San Diego-based Mycogen (Nasdaq: MYCO) is a pioneer in developing Bt seed, and its patent is specific enough to put it out in front, even though giants like Monsanto are also working on Bt patents, says Jim McCamant, editor of AgBiotech Stock Letter in Berkeley, Calif.
Analysts expect Mycogen’s earnings to grow by 20 percent annually for the next five years. At $16 a share, the stock is off its 12-month high of $20. McCamant recommends buying it below $18.
Dekalb Genetics (Nasdaq: SEEDB), based in De Kalb, is the No. 2 corn-seed producer and just got a patent for its own Bt product.
Dekalb has revenues of about $320 million and only 10 percent of the market, but its small size actually makes it a better investment play than top producer Pioneer Hi-Bred International in Des Moines, which owns 45 percent of the market.
Every tenth-of-a-percent gain in market share translates into additional earnings of 9 cents a share for Dekalb versus only 2 cents for Pioneer.
In two years, Dekalb has increased its share by two percentage points; it plans to add five more by 2000. At about $70 a share, Dekalb’s stock trades at 32 times 12-month trailing earnings.
Even though analysts project growth for the company of 40 percent in 1996 and roughly 20 percent in 1997, they advise buying the stock on dips.
All those seeds will require a lot of fertilizer if they’re ever going to amount to anything–which is very good news for the U.S., the world’s largest fertilizer exporter.
The three types of fertilizers are nitrogen, phosphate and potash, and phosphate producers stand to gain the most, because a lack of phosphate has resulted in weak crop yields in China and the former Soviet Union.
“The phosphate industry, long characterized as the ugly stepsister, soon will climb out of her pumpkin,” says Robert Zwerneman, director of market research at Freeport McMoran Resource Partners, one of the world’s leading producers of fertilizer.
Phosphate prices fell roughly 20 percent in March, creating a buying opportunity in the stocks.
The purest phosphate play, Freeport McMoran, is too pricey, but its joint-venture partner, IMC Global (NYSE: IGL), is a cheap alternative, says Keith Chan of New Vernon Associates, a chemical research firm in Parsippany, N.J.
IMC Global, based in Northbrook, manages the world’s lowest-cost phosphate producer, IMC-Agrico, which is a bargain based on the ratio of its stock price to cash flow (6.4 times versus 6.8 for the industry)–one of the best ways to value such a company.
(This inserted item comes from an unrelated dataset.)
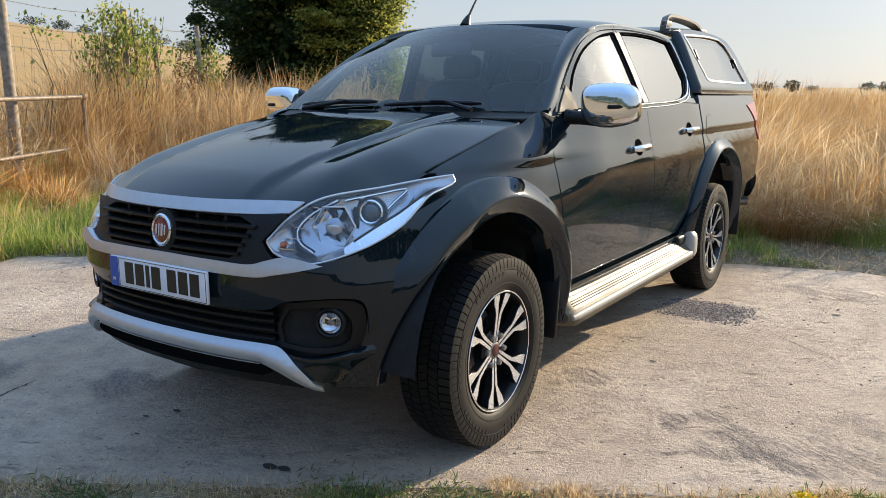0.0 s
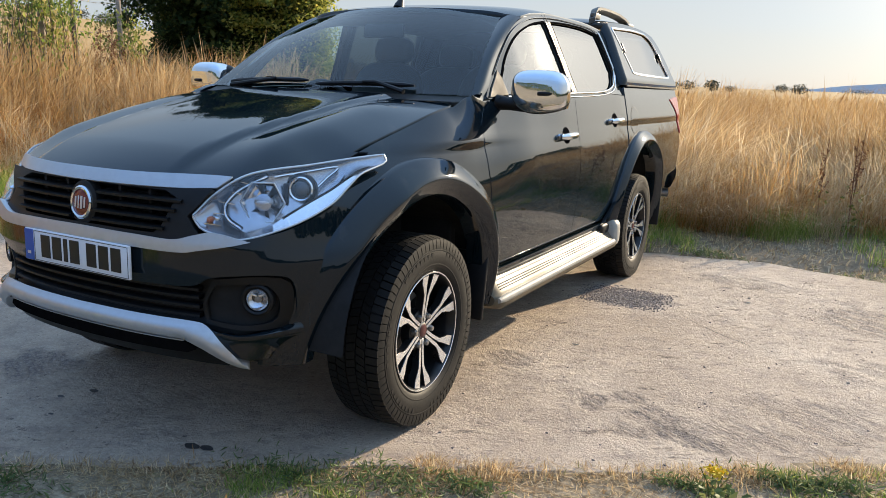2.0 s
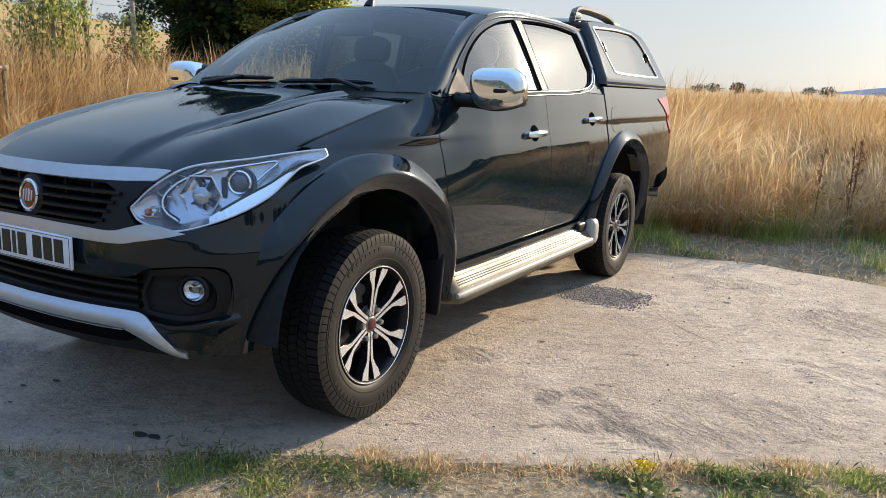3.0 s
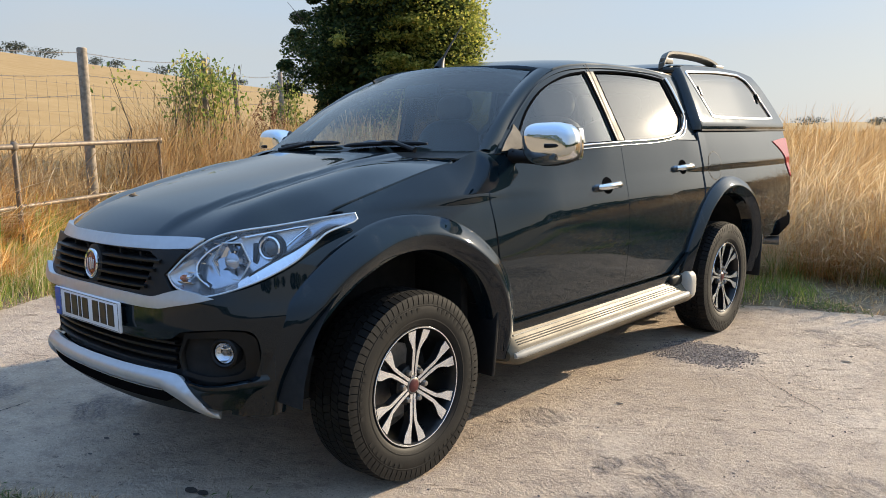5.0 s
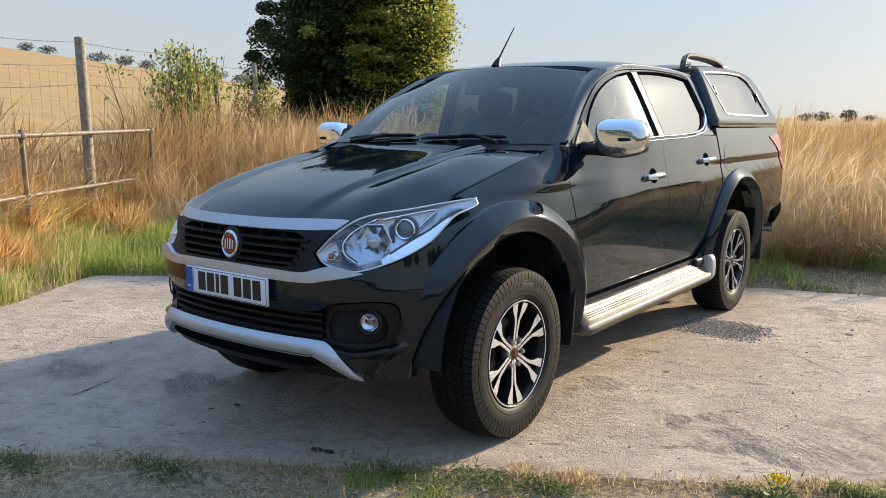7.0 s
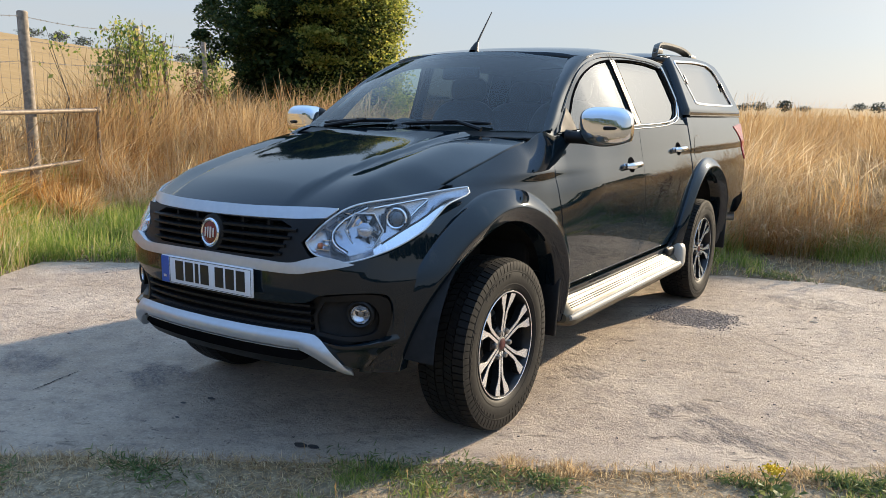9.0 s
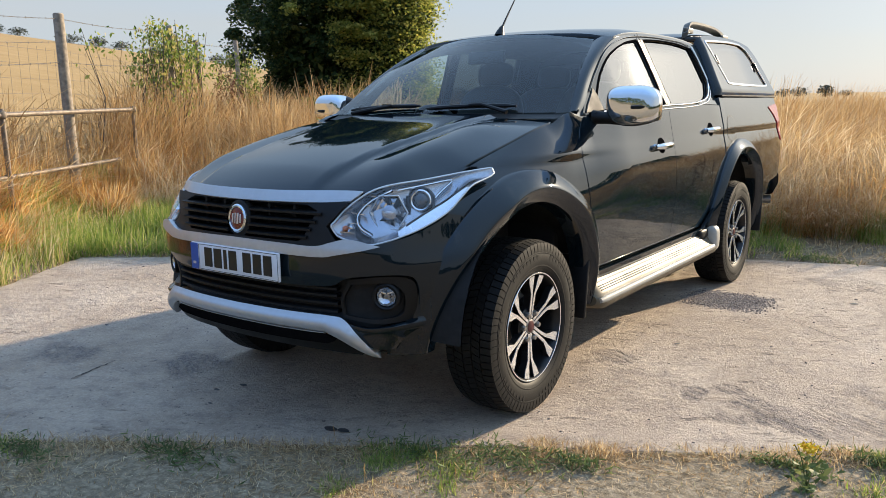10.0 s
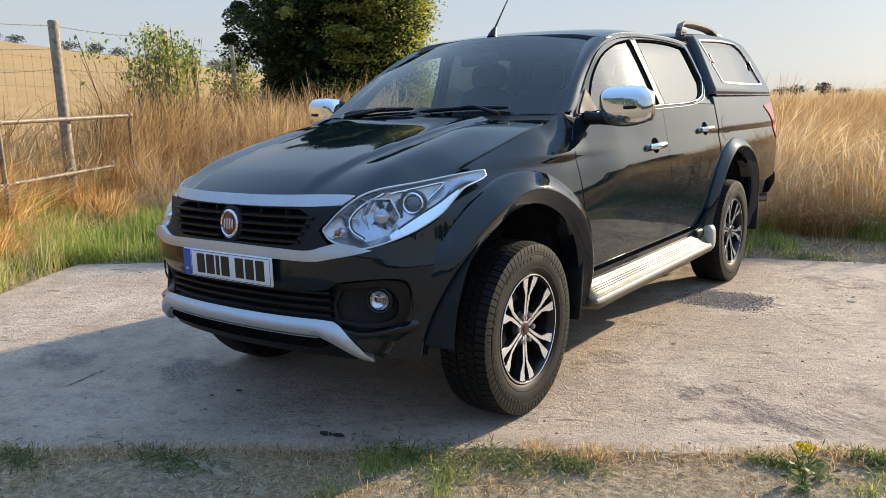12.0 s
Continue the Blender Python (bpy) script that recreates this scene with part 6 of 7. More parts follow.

Its stock could rise to $50, according to analysts at J.P. Morgan.
In the more competitive nitrogen market, First Mississippi (NYSE: FRM) is not only cheap but relatively less risky because only 37 percent of its business is making fertilizer.
“The chemicals side of the business gives a safety net to the seasonal ups and downs of fertilizers,” says Chan. Analysts agree the stock has an intrinsic value of about $32.
From planting to harvesting, farmers need more machinery to increase grain supplies. “U.S. machinery sales are highly correlated with acreage and the value of exports,” says Barry Bannister, an analyst at S.G. Warburg in New York. Deere & Co. (NYSE: DE), based in Moline, and Case (NYSE: CSE), in Racine, Wis., are the world’s biggest producers: In 1995, they respectively sold some $5.3 billion and $2.4 billion worth of farm equipment.
Deere’s stock has doubled since the start of 1995 and trades at 15 times 12-month trailing earnings. Analysts estimate earnings will rise 16 percent in 1996. Case’s stock trades at 11 times trailing earnings.
Both issues are near all-time highs and should be bought on weakness, says Bannister.
To counter nature’s whims, farmers buy Multi-Peril Crop Insurance. One pure play is Acceptance Insurance (NYSE: AIF) in Omaha. It makes money by increasing premiums as grain prices rise and from fees paid by the government to compensate crop insurers for their risk.
Its stock trades at 53 times trailing earnings (because of a big dip in earnings in 1995), but at only 8.8 times analysts’ 1996 earnings estimate of $1.69 a share, up from 28 cents a share in 1995.